An Illinois federal judge on Monday refused to allow KBR to appeal his decision keeping intact its former employees' False Claims Act accusations of buying excess supplies under a Middle East logistics contract, finding that the earlier ruling was not based on a contestable legal theory.

U.S. District Judge Michael M. Mihm knocked down KBR's contentions that his mid-October ruling refusing to dismiss the suit was really based on the contestable and purely legal theory that the contractor falsely certified reasonable expenses to the government by implication.

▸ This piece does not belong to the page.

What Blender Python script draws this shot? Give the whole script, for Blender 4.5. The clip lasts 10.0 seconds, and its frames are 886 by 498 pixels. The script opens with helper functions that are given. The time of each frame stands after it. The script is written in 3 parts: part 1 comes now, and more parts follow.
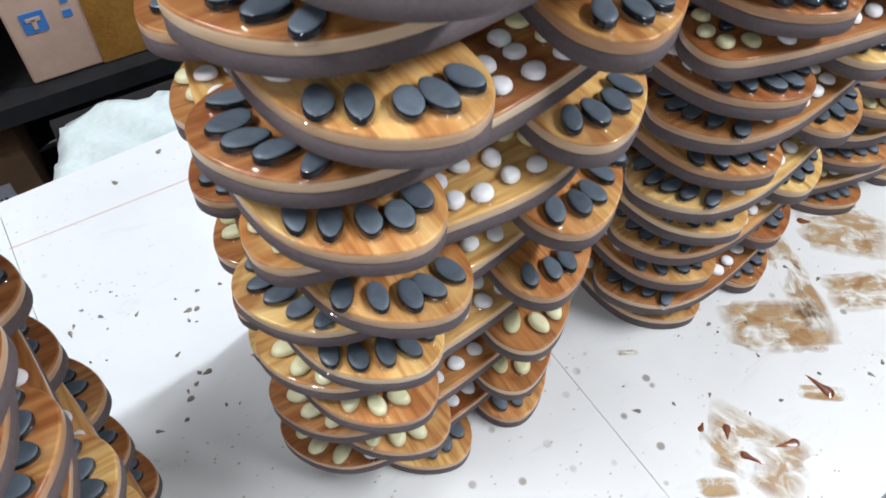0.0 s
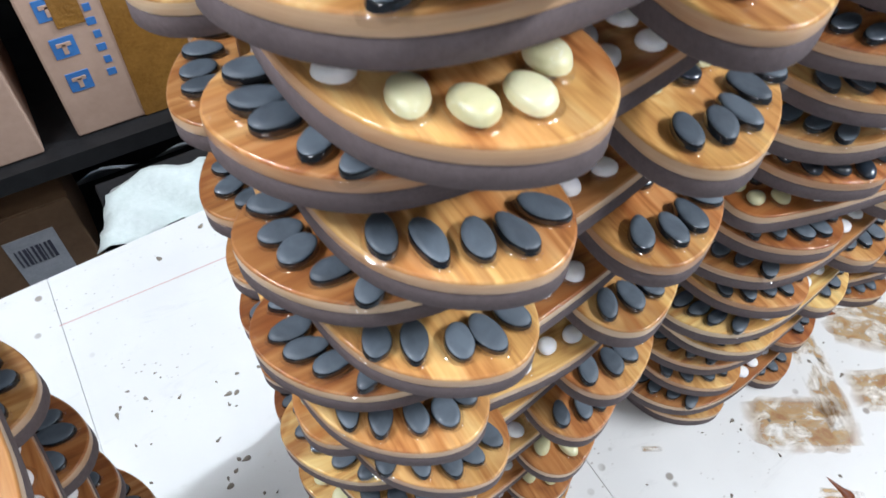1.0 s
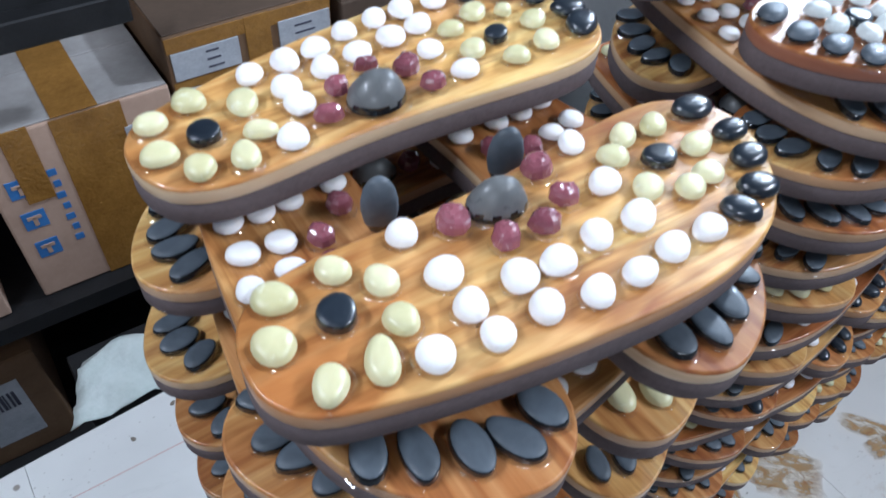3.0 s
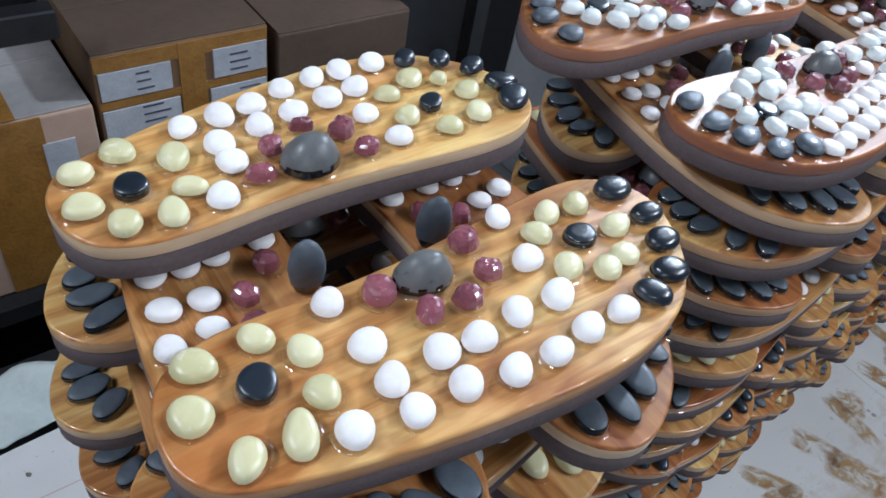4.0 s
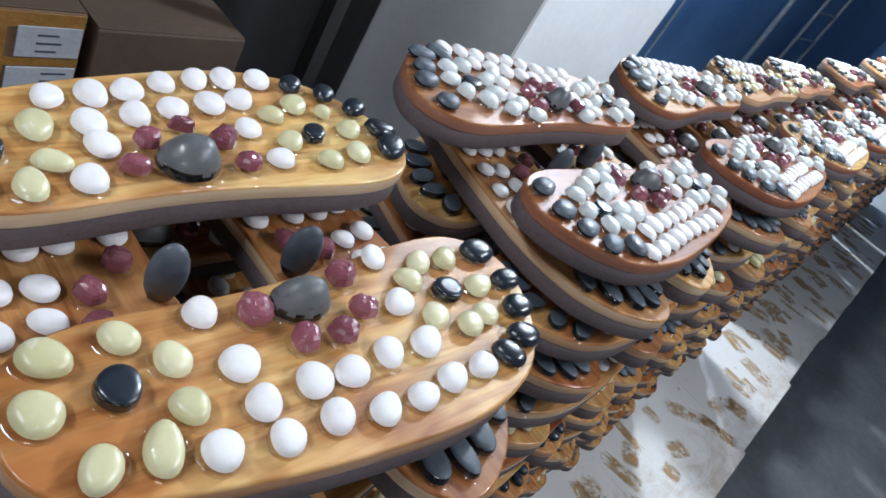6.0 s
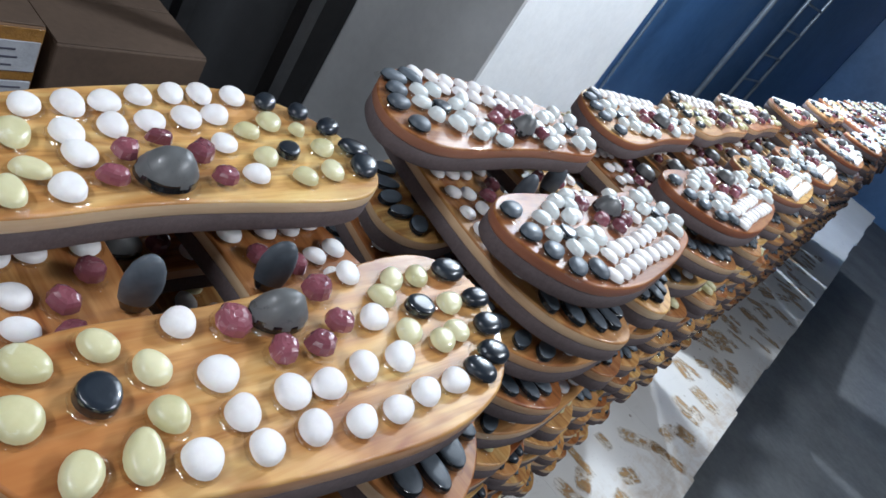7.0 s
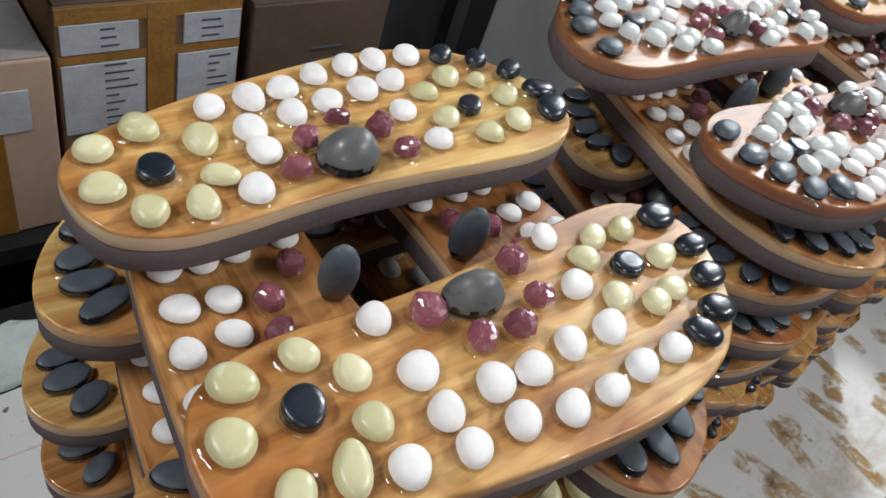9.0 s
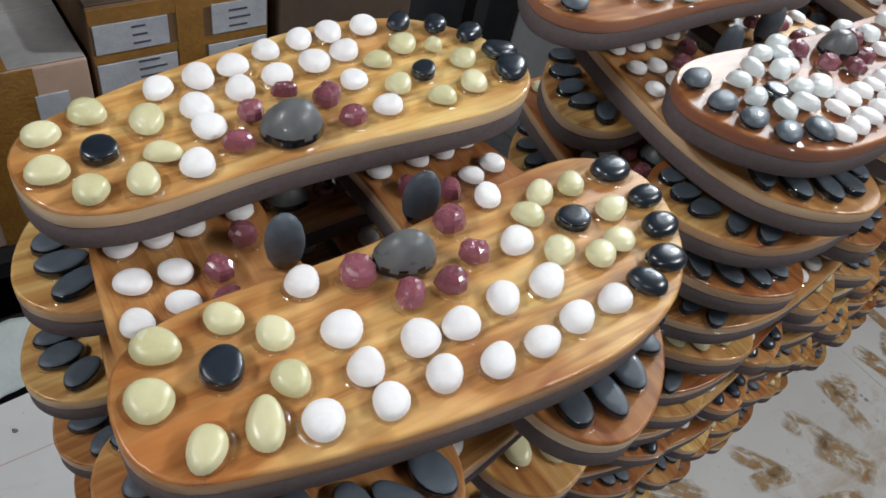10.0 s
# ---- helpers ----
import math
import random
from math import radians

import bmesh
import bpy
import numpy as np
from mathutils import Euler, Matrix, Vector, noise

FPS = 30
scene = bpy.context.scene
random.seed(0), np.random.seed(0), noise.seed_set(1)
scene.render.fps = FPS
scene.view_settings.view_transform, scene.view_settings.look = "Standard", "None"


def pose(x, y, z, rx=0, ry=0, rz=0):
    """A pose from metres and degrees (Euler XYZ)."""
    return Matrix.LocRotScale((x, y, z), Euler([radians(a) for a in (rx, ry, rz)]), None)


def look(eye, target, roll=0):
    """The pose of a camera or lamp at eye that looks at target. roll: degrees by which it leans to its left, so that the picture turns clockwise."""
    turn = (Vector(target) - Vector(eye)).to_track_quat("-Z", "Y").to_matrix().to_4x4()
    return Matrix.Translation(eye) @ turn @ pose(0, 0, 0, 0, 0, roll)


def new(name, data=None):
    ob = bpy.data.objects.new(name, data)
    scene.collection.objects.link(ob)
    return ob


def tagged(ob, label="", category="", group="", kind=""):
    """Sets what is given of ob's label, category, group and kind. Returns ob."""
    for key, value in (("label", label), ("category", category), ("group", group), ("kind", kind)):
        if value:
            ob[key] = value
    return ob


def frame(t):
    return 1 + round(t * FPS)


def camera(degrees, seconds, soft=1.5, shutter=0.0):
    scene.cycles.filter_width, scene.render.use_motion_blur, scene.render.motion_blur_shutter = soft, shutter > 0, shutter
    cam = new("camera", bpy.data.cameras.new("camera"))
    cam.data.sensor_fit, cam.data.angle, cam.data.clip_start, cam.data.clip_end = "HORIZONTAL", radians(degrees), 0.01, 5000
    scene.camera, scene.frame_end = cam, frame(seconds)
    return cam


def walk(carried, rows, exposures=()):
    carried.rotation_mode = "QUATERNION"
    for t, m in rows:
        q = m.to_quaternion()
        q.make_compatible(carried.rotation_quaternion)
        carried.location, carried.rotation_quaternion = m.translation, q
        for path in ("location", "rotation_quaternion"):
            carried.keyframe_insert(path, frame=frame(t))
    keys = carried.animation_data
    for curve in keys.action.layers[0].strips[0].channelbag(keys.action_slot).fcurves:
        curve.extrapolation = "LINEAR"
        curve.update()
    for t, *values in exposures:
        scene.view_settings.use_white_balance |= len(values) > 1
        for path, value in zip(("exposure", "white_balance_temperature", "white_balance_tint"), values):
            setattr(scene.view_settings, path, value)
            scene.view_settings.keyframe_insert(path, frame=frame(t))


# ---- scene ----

If it had, KBR might have been able to contest the ruling to the Seventh Circuit based on a quick legal question, but Judge Mihm said that wasn't the case.

In refusing to toss the case in the fall, Judge Mihm had found the whistleblowers had adequately alleged KBR kept a fragmented inventory management system for tracking and storing supplies, equipment and materials that allowed the contractor to rack up hundreds of millions of dollars of wasteful and excessive purchases on the government’s dime.

The whistleblowers are represented by David J. Chizewer, Frederic R. Klein, Amanda G. Penabad and William Kyle Walther of Goldberg Kohn Ltd., Eric R. Havian of Constantine Cannon LLP, and Edward H. Arens of Phillips & Cohen LLP.